Sind manche Schlussfolgerungen so unterirdisch, wie es der Gegenstand einer Betrachtung war? Im Falle der Jungfern- und Geudensteinhöhle mochte solche Formu...
Sind manche Schlussfolgerungen so unterirdisch, wie es der Gegenstand einer Betrachtung war? Im Falle der Jungfern- und Geudensteinhöhle mochte solche Formulierung in den Besuchern aufsteigen, die kürzlich dem Vortrag des Bambergers Wolfgang Hoßfeld beiwohnten. Der Mann zeigte in einem CHW-Vortrag auf, dass man vielleicht nicht alles glauben sollte, was so auf Anschlagtafeln geschrieben steht.
Mit der Wahl des Referenten hatte Gerhard Schmidt, Bezirksleiter des Geschichtsvereins CHW (Colloqium Historicum Wirsbergense), ein besonders gutes Händchen für den Veranstaltungsort ehemalige Synagoge bewiesen.

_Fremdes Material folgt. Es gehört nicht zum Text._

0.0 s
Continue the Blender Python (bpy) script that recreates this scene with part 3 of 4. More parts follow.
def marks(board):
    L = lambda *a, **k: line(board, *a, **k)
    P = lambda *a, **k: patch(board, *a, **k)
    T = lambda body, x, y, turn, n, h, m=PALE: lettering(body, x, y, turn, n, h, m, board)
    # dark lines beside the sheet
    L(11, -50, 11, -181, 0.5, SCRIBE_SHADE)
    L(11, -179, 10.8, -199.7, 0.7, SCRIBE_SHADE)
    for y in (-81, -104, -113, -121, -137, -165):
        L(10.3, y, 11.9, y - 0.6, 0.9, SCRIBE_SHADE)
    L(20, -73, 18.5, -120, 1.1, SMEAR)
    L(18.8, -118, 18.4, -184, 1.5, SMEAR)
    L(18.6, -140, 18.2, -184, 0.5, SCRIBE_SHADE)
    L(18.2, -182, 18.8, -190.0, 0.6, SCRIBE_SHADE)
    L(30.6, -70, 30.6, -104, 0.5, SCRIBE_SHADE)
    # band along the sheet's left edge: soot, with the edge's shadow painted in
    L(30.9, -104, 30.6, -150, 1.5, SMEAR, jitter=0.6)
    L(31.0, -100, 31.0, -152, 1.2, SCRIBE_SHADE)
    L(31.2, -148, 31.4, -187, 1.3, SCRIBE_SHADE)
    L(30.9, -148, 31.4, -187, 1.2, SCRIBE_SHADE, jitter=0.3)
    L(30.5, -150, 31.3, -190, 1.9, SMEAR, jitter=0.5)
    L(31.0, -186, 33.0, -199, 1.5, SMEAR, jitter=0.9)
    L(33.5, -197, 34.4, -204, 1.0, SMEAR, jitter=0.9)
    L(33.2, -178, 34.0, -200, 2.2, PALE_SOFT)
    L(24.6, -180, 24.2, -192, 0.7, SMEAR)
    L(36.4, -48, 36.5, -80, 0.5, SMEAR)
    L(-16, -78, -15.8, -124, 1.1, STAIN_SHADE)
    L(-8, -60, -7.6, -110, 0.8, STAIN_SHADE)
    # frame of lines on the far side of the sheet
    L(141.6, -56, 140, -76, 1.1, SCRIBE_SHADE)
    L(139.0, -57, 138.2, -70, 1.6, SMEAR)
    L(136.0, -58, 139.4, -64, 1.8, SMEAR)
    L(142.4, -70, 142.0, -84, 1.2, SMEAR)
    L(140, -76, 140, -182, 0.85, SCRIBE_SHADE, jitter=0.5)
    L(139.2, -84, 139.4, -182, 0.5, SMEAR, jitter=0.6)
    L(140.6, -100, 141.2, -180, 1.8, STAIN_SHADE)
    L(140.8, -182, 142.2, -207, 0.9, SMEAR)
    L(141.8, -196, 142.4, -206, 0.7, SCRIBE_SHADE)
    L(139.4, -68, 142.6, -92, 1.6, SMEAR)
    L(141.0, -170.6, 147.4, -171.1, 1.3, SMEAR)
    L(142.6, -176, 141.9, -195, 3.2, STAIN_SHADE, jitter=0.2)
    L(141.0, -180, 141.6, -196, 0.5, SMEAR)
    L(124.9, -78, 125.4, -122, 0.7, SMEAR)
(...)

Ein Norddeutscher in Bamberg, ein Augenoptikermeister und Hörgeräteakustiker, jemand, der ein BWL-Studium hinter sich brachte und sich - im Berufsleben stehend - noch den Traum eines Archäologiestudiums erfüllte. Mit der umwerfenden Begründung, dass die Leidenschaft zur Archäologie Leidenschaft bleibt, eben weil sie nicht im beruflichen Muss endete.
Doch wovon Hoßfeld berichtete, war unter anderem die Veränderung einer Annahme, die sich im Laufe der Zeit zur Jungfernhöhle bei Tiefenellern ergab. Dort nämlich wurden Anfang der 50er Jahre Skelettteile von 41 Individuen zutage gefördert, die wohl 7000 Jahre alt sein mochten.
Schneidezähne fehlen
Was folgte, war eine Interpretation des Ausgräbers Otto Kunkel und einer Anthropologin namens Asmus. Die zerbrochenen Langknochen und das Fehlen von Schneidezähnen ließen sie den Schluss ziehen, diese Höhle sei Ort gezielter Menschenopfer oder sogar kannibalistischer Handlungen gewesen. Besonders das Fehlen von Schneidezähnen sollte Kunkels Annahme stützen. Diese Annahme landete dann auch auf einem Schild und unter dieses die Unterschrift des Bayerischen Landesamts für Denkmalpflege.
Doch da man auch Keramiken fand, ließ dies die Frage zu, ob die Jungfernhöhle neben Opfer- und Kultplatz nicht ebenso gut auch Wohn- und Bestattungsplatz gewesen sein mochte. Erste Zweifel an der Theorie von der Opfer- und Kultstätte kamen 1990 auf, so Hoßfeld, der selbst schon in der Höhle grub.
Wie sich herausstellte, fehlten Spuren anthropologischer Einwirkungen auf die gefundenen Knochen. Keine Schnittspuren - keine absichtlich herbeigeführten Verletzungen, so die Folgerung.
Zudem sollte intensives Graben erweisen, dass eben doch Zähne zu finden waren, kleinere Knochen (Hand-, Fuß- oder Wirbelknochen) jedoch nicht. Eine neue Vorstellung war geboren: Der Ort mochte eventuell auch ein Sekundärbestattungsort gewesen sein, ein Platz also, der umgebetteten Leichen vorbehalten blieb.
Kein Happy End
Am Ende, das gab Hoßfeld amüsiert zu, kann die Frage nach dem Zweck der Höhle nicht mit der Bestimmtheit beantwortet werden, mit der sie seit vielen Jahren auf dem Schild vor der Jungfernhöhle zu lesen steht. Auch wenn es in diesem Vortrag so etwas wie ein Happy End durch letztlich geführten Beweis nicht gab, so hatte das Referat seinen Vorzug darin, zu erkennen, wie die Zeit und weitere Grabungen neue Ansichten gebären können. Ganz abgesehen davon, dass den rund 25 Besuchern viel Wissenswertes zu Fragen rund um Gesteinsformationen oder archäologischer Methodik geboten wurde.